KIEV, February 14. /TASS/. The issue of Ukraine’s membership in any alliances is not on the agenda, German Chancellor Olaf Scholz said on Monday after talks with Ukrainian President Vladimir Zelensky in Kiev.

"The issue of [Ukraine’s] membership in alliances practically is not on the agenda" he said, adding that it is strange that Moscow presents this matter as "a serious foreign policy problem." "However, it is a challenge we are facing. When something that is absolutely out of the question becomes a problem," he said. He stressed that the freedom of the choice of alliances, "the fundamental Helsinki principles" cannot be a subject for discussion. Nevertheless, he called for reckoning with the reality.

He evaded the question about possible weapons supplies from Germany to Ukraine, saying only that the German government considers each such request individually. "I would like to repeat once again that Germany provides the biggest financial support to Ukraine and it will continue this way on our part," he pledged. "As for certain possibilities we have, we are considering requests under a new pattern and when the check is over, we will be able to say something."

The West and Kiev have recently been echoing allegations about Russia’s potential invasion of Ukraine.
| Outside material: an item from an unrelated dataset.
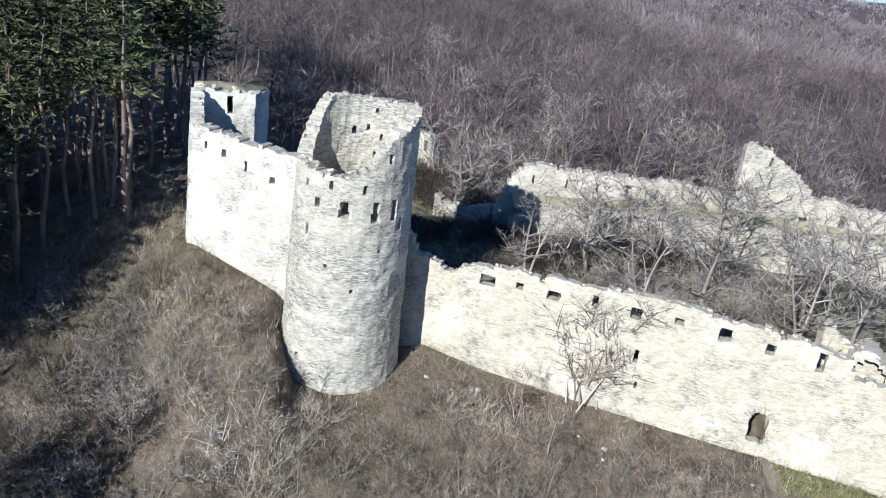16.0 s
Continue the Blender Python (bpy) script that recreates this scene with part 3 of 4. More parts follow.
def sod(name, poly, z, label):
    """A grown-over top of earth and grass."""
    bm = bmesh.new()
    cx, cy = sum(p[0] for p in poly) / len(poly), sum(p[1] for p in poly) / len(poly)
    rings = []
    for k, q in enumerate((1.0, 0.8, 0.5, 0.2)):
        row = []
        for i in range(len(poly)):
            for u in (0, 0.25, 0.5, 0.75):
                a, b = poly[i], poly[(i + 1) % len(poly)]
                x, y = a[0] + (b[0] - a[0]) * u, a[1] + (b[1] - a[1]) * u
                x, y = cx + (x - cx) * q, cy + (y - cy) * q
                row.append(bm.verts.new((x, y, z + 0.16 * k + 0.15 * noise.noise((x, y, 2)))))
        rings.append(row)
    for a, b in zip(rings, rings[1:]):
        for i in range(len(a)):
            j = (i + 1) % len(a)
            bm.faces.new((a[i], a[j], b[j], b[i]))
    bm.faces.new(rings[-1])
    me = bpy.data.meshes.new(name)
    bm.to_mesh(me)
    bm.free()
    me.materials.append(COURT_GRASS)
    return tagged(new(name, me), label, "grass", kind="stuff")


sod("grass_top", [(-81.4, 8.5), (-76.5, 8.2), (-75.6, 12.8), (-80.4, 14.7)], 14.7, "dry grass growing on top of the small tower")


def terrace_strip():
    """Grassy slope between the retaining wall and the back wall."""
    lo = [Vector(p) for p in ((-45.2, 96.0), (-61.9, 66.1), (-67.9, 53.7), (-74.2, 38.6))]
    hi = [Vector(p) for p in ((-46.5, 96.6), (-63.0, 67.2), (-69.3, 54.6), (-75.9, 38.9))]
    verts, faces = [], []
    n = 40
    for k in range(n + 1):
        u = k / n * 3
        i = min(2, int(u))
        a, b = lo[i].lerp(lo[i + 1], u - i), hi[i].lerp(hi[i + 1], u - i)
        for q in (0, 0.33, 0.66, 1):
            p = a.lerp(b, q)
            verts.append((p.x, p.y, float(np.interp(k / n, (0, 0.33, 0.66, 1), (5.9, 6.5, 6.7, 5.4))) + (1.4 if k < n * 0.66 else 1.0) * q + 0.2 * noise.noise((p.x, p.y, 4))))
    for k in range(n):
        for q in range(3):
            faces.append((k * 4 + q, k * 4 + q + 1, k * 4 + q + 5, k * 4 + q + 4))
    tagged(mesh_object("terrace", verts, faces, COURT_GRASS, None, True), "narrow grassy terrace above the retaining wall", "terrace", kind="structure")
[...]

Kremlin Spokesman Dmitry Peskov castigated these claims as "empty and unfounded", serving as a ploy to escalate tensions, pointing out that Russia did not pose any threat whatsoever to anyone. However, Peskov did not rule out the possibility of provocations aimed at justifying such claims and warned that attempts to use military force to resolve the crisis in southeastern Ukraine would have serious consequences.

Berlin has been against supplying weapons to Kiev but Germany is under strong pressure from its European Union partners, primarily Poland and the Baltic countries, and the United States, which demands Berlin send clear signals to Moscow. Some Ukrainian politicians have accused Germany of "betraying its friends." Ukraine’s embassy in Berlin earlier referred a verbal note to the German foreign ministry with a list of weapons Kiev would like to receive. It is not ruled out that Scholz’s "mild" response was meant to reduce tension in relations with Kiev.